The spike top on the chart of the euro price of gold initially held at line Y, but similar to the dollar price of gold the support failed to hold. The break lower ended at the bottom of bull channel PQR, placing it again in a similar position as dollar gold. Now it is up to a tussle between the strength of the dollar gold price and the euro itself to determine whether the support will hold to sustain a bullish bias for the euro price.
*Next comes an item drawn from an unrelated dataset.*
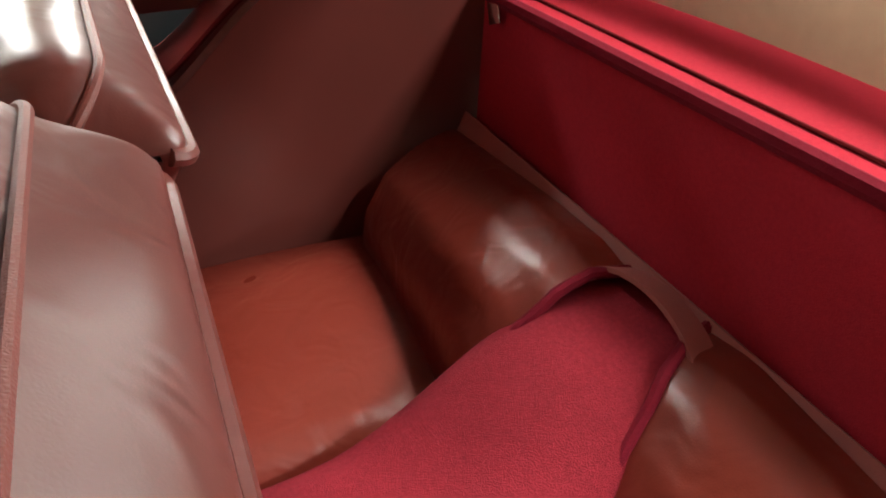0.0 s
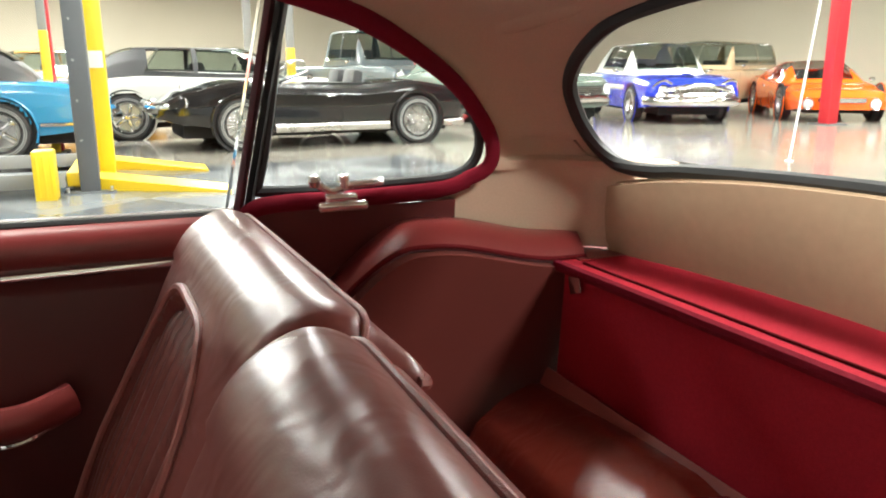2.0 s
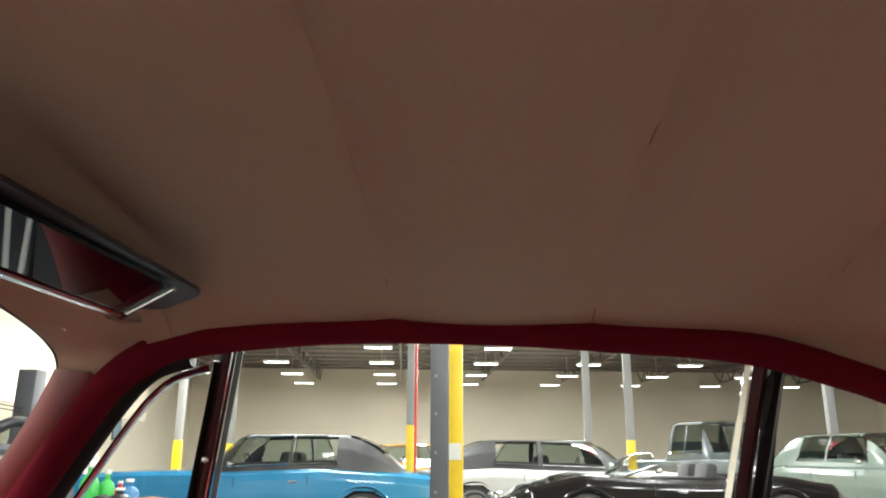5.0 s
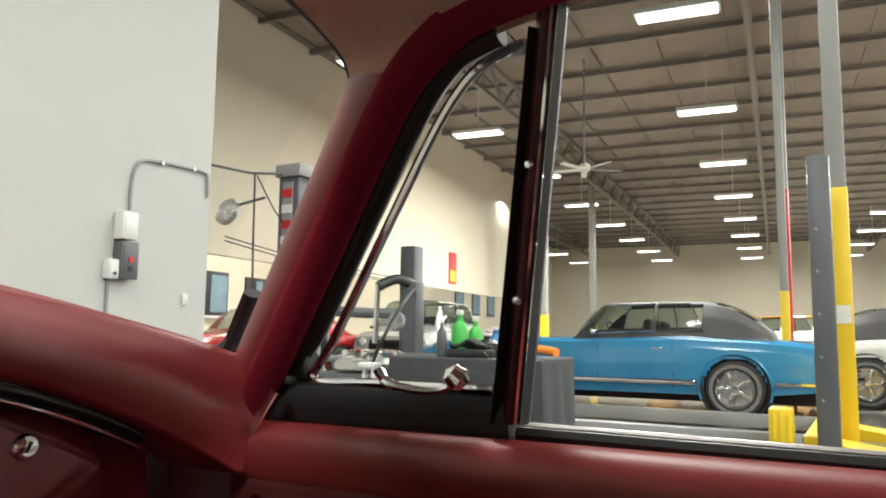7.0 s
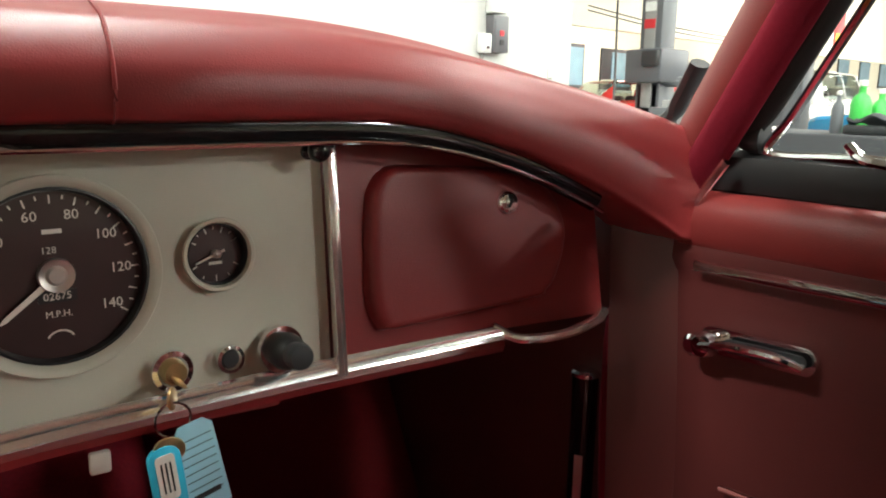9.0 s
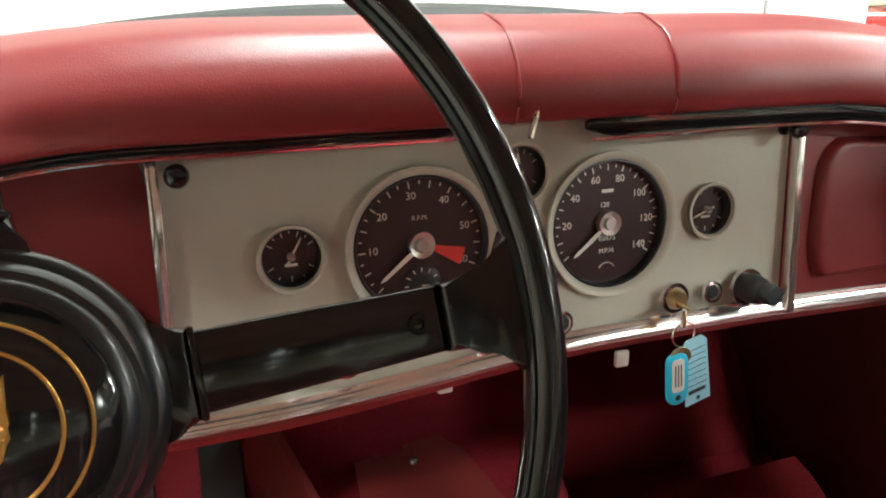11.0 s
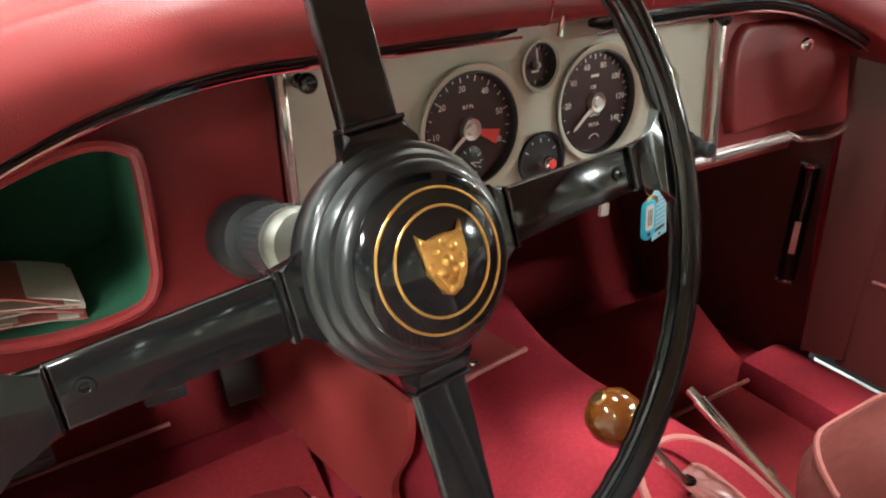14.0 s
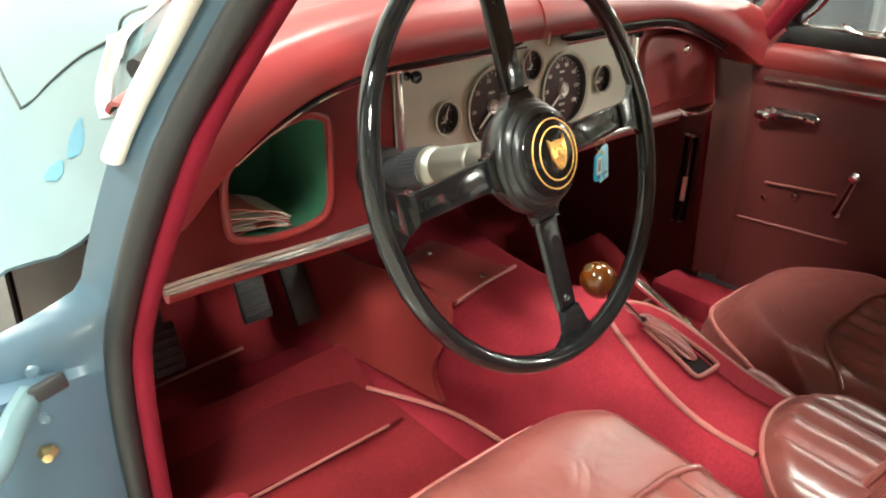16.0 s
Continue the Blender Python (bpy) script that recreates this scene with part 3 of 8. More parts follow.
# inner handle
h = part("handle_plate", prism(rounded(0.118, 0.026, 0.011), 0.008, basis((0.648, -0.146, 0.680), (0, -1, 0.05), (0, 0, 1)) @ Matrix.Rotation(math.pi, 4, "X"), 0.003), CHROME, door, "oval chrome handle plate")
part("handle_recess", prism(rounded(0.082, 0.013, 0.006), 0.003, basis((0.640, -0.158, 0.681), (0, -1, 0.05), (0, 0, 1)) @ Matrix.Rotation(math.pi, 4, "X")), SATIN_BLACK, h)
part("handle_boss", lathe([(0, 0.022), (0.010, 0.020), (0.013, 0.012), (0.012, 0)], basis((0.648, -0.10, 0.674), (0, 1, 0), (0, 0, 1)) @ Matrix.Rotation(math.pi, 4, "X") @ Matrix.Translation((0, 0, 0)), 20), CHROME, h)
part("handle_lever", sweep(spline([(0.632, -0.10, 0.676), (0.625, -0.135, 0.684), (0.628, -0.175, 0.686), (0.636, -0.20, 0.680)], 5), 0.0065, 8, ry=0.004), CHROME, h)
part("handle_lug", cyl(0.011, 0.02, pose(0.628, -0.088, 0.672, 0, 90, 0), 14, 0.004), CHROME, h)
# map pocket with stud
part("pocket_flap", prism(rounded(0.152, 0.046, 0.004, 3), 0.008, basis((0.659, -0.197, 0.511), (0, -1, 0.09), (0, 0, 1)) @ Matrix.Rotation(math.pi, 4, "X"), 0.002), DOOR_LEATHER, door, "stitched leather pocket flap")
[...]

Too weak a dollar and/or too strong a euro will result in a bearish break from the channel, unless the dollar price of gold can increase enough to keep the euro price within the channel and, perhaps, breaking back above line Y

Euro gold price – PM fix in Euro. Last = €1566.93 (www.kitco.com)

Silver Daily London Fix

The pressure of a Comex month end and the new NFP number, despite the latter being less than expected, took a toll on the price of silver more severe than what had happened to the price of gold. This difference is not anything new, but confirms that silver still presents the greater risk to the financial health of the Banks.

The recent firm support for a spike bottom reversal was at line H at $21.27, more than a dollar below Friday’s London fix, which at least is a positive trend; that is, if the support at line R continues to hold.

Silver daily London fix, last = $22.35 (www.kitco.com)

U.S. 10–year Treasury Note

10–year Treasury note, last = 1.356% (Investing.com )

Previously it was commented that, “Technically, many analysts would view the recent pattern as a flat topped triangle that could be anticipated to break higher above the flat top,” which is not what happened last week. If it had happened, with the yield increasing further, the obvious conclusion would have been the market had accepted the premise that , “inflation is not transitory.”

However, now that Powell himself has discredited that dream, it would appear that we have the classic behaviour pattern of investors switching between the usually counter-cyclical equity and bond markets – speculation that needs to be confirmed. If shown to be valid, this speculation implies that the Fed has to be stocking up on equities as they have earlier, and may still do on bonds. How long before the Fed becomes one of the larger if not largest investor on Wall Street?